START MATERIAL

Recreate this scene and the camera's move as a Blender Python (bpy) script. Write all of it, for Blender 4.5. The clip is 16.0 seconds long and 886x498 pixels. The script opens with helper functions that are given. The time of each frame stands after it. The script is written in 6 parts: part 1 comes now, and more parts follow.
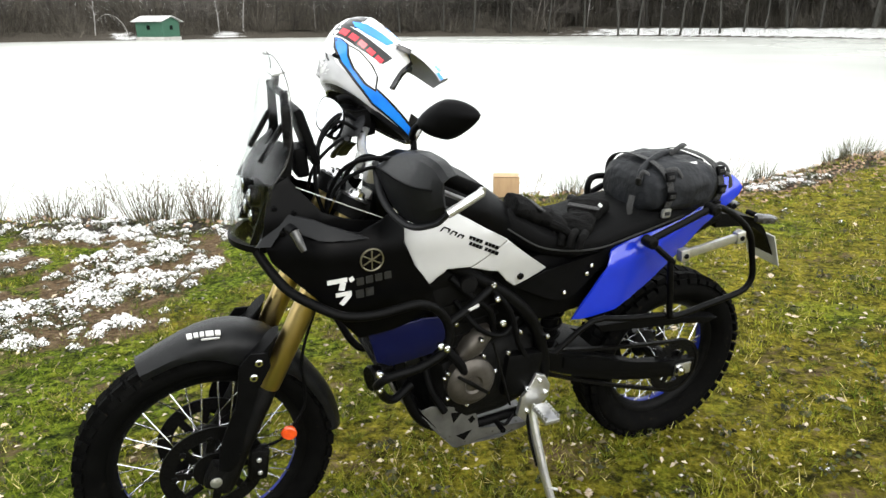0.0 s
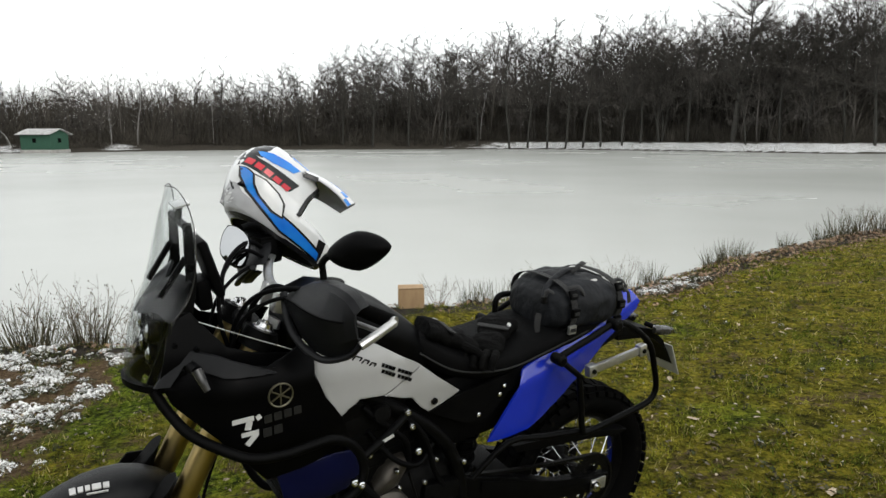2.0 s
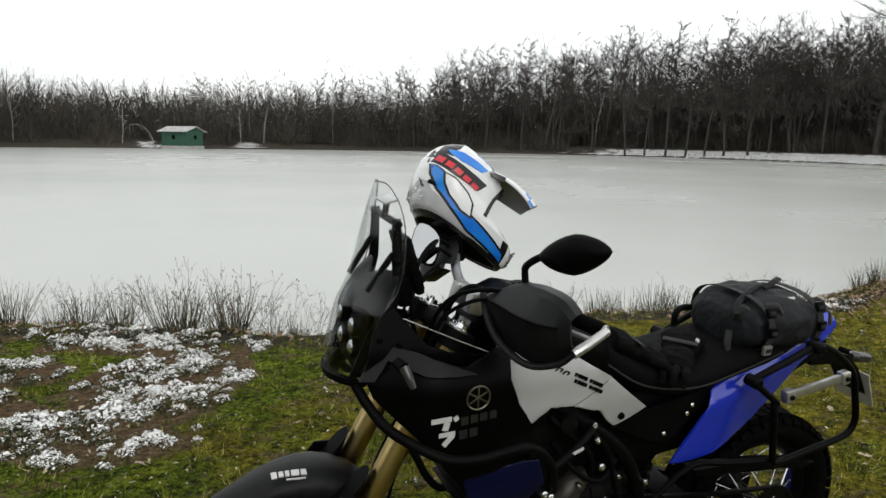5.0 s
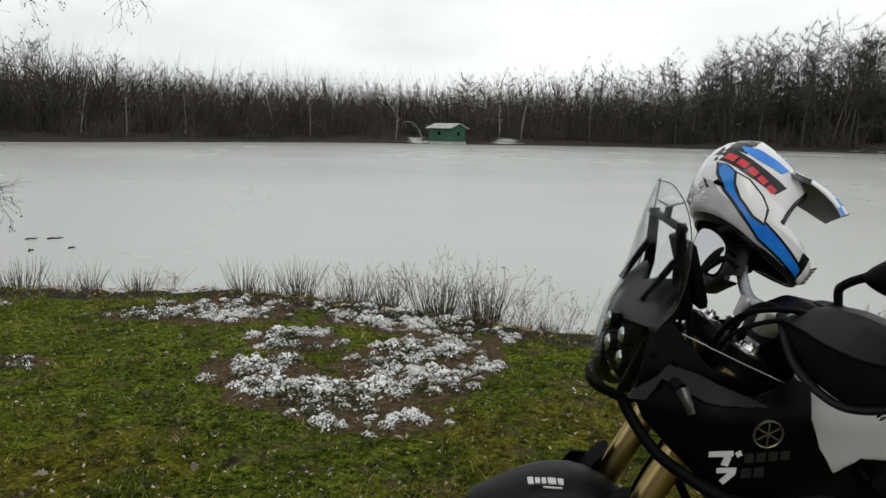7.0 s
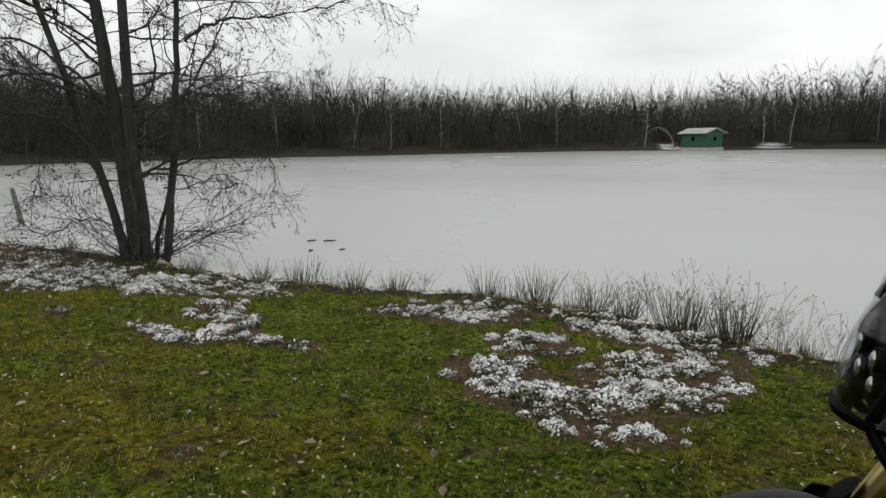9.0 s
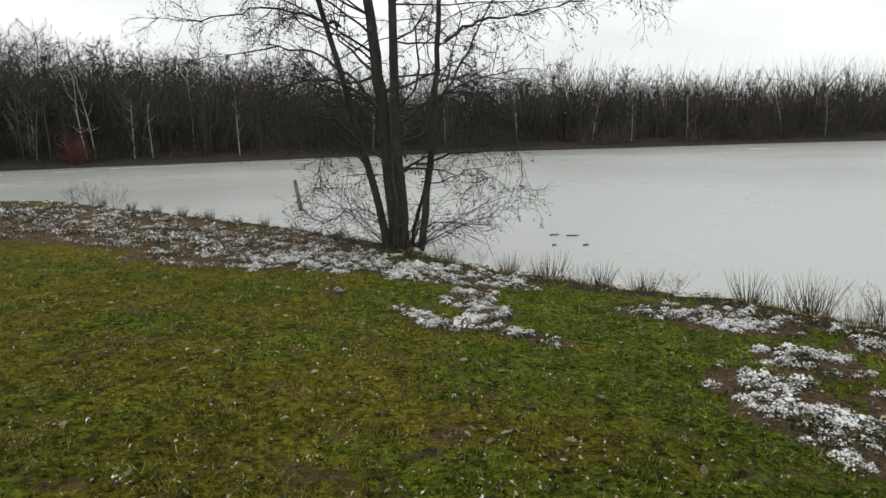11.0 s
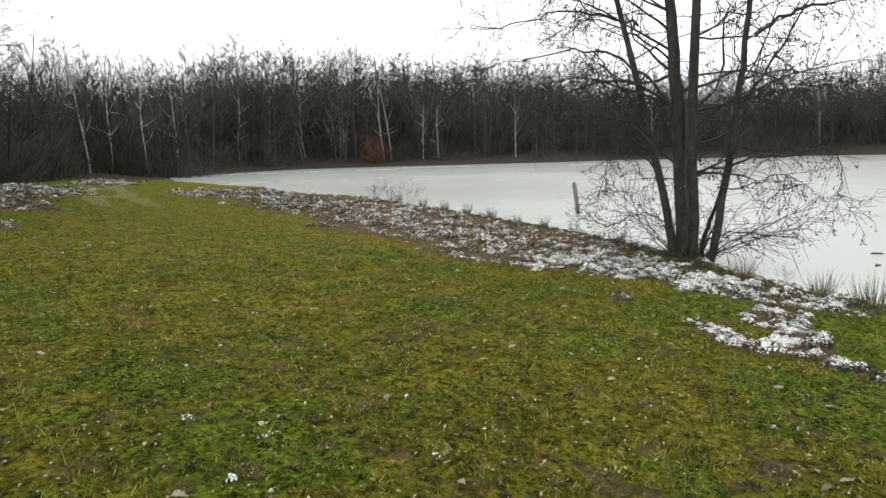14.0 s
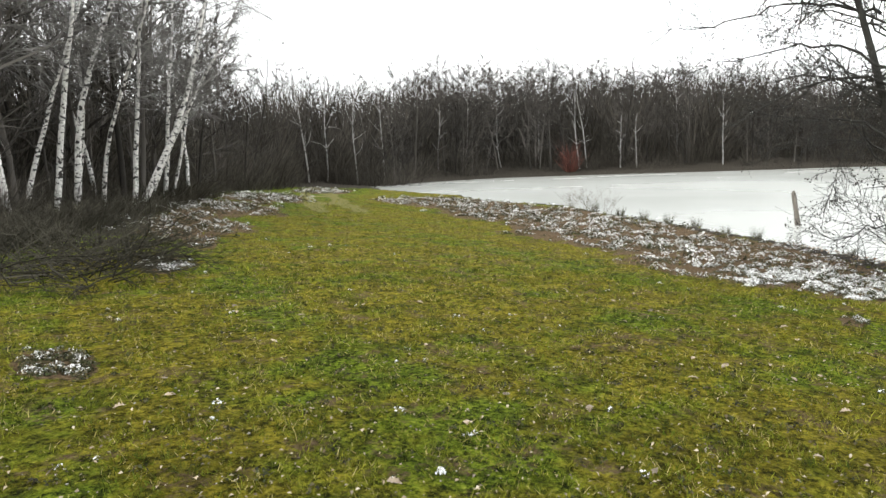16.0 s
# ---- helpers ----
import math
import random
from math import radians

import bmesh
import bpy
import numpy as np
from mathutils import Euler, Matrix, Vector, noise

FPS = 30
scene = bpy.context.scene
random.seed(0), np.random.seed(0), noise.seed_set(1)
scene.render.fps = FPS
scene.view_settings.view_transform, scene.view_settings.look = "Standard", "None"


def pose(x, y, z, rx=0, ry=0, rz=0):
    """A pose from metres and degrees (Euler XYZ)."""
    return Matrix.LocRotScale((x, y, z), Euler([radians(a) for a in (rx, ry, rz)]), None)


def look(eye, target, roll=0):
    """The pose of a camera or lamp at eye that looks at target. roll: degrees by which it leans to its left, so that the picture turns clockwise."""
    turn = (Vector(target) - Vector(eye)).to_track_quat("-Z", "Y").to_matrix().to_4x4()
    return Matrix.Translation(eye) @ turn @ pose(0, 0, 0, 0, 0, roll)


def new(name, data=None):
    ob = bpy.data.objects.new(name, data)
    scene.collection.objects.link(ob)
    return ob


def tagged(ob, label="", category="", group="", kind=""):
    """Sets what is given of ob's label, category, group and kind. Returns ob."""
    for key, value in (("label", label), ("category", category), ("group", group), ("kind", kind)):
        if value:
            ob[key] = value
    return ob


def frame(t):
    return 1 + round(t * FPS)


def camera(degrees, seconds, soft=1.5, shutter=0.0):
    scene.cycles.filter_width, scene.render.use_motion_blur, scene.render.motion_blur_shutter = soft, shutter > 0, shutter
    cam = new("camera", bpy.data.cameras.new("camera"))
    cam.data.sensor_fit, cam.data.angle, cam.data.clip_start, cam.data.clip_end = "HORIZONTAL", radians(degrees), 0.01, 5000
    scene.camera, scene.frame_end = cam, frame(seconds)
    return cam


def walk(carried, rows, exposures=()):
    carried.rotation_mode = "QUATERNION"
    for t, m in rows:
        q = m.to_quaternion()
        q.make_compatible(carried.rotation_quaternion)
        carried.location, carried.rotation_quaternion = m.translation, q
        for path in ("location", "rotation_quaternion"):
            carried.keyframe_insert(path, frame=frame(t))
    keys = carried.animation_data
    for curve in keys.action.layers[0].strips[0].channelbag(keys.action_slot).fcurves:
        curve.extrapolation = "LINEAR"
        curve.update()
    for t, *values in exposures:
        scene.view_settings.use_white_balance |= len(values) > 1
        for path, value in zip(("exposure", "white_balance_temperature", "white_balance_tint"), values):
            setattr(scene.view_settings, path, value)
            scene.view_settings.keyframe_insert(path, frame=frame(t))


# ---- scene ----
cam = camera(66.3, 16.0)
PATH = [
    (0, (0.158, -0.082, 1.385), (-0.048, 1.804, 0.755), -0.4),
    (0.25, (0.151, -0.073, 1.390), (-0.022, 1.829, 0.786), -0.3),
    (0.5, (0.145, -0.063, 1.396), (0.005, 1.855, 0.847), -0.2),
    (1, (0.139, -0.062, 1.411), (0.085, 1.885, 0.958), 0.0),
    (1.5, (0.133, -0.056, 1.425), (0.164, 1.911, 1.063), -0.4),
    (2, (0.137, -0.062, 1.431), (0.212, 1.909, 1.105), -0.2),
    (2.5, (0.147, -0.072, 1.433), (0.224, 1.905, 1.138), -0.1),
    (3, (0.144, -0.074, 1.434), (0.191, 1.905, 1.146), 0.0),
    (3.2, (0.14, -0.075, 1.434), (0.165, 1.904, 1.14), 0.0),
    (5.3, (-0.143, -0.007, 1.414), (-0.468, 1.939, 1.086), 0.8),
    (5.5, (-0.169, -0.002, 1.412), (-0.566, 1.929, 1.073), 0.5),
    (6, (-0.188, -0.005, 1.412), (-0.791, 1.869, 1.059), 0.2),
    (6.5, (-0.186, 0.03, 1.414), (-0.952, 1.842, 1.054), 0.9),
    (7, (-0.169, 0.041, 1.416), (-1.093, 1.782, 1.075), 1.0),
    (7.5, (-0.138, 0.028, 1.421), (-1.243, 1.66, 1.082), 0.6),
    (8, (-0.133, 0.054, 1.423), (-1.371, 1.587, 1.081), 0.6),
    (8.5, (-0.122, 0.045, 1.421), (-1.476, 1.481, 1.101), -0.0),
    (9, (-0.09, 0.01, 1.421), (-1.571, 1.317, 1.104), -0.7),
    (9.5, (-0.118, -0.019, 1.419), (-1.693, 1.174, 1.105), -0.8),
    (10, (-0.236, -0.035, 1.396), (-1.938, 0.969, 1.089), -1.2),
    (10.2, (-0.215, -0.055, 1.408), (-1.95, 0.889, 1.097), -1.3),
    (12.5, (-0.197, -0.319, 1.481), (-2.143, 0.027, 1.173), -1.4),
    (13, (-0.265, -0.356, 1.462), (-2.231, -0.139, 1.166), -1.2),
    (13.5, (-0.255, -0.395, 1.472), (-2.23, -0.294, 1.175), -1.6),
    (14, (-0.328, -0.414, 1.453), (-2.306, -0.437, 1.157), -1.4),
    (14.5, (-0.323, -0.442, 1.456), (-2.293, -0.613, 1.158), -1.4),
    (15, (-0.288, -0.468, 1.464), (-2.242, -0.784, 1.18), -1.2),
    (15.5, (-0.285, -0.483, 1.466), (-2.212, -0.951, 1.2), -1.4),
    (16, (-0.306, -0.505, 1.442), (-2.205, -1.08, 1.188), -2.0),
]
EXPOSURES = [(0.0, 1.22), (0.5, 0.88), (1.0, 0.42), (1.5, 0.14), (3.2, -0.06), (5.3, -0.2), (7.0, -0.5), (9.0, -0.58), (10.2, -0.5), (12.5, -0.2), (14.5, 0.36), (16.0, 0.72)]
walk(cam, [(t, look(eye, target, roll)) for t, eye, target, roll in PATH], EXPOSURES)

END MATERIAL

## INSTRUCTIONS FOR THE TASK
Copy all lines of the listing above that contain the string "seconds".

## TASK ANSWER
Recreate this scene and the camera's move as a Blender Python (bpy) script. Write all of it, for Blender 4.5. The clip is 16.0 seconds long and 886x498 pixels. The script opens with helper functions that are given. The time of each frame stands after it. The script is written in 6 parts: part 1 comes now, and more parts follow.
def camera(degrees, seconds, soft=1.5, shutter=0.0):
    scene.camera, scene.frame_end = cam, frame(seconds)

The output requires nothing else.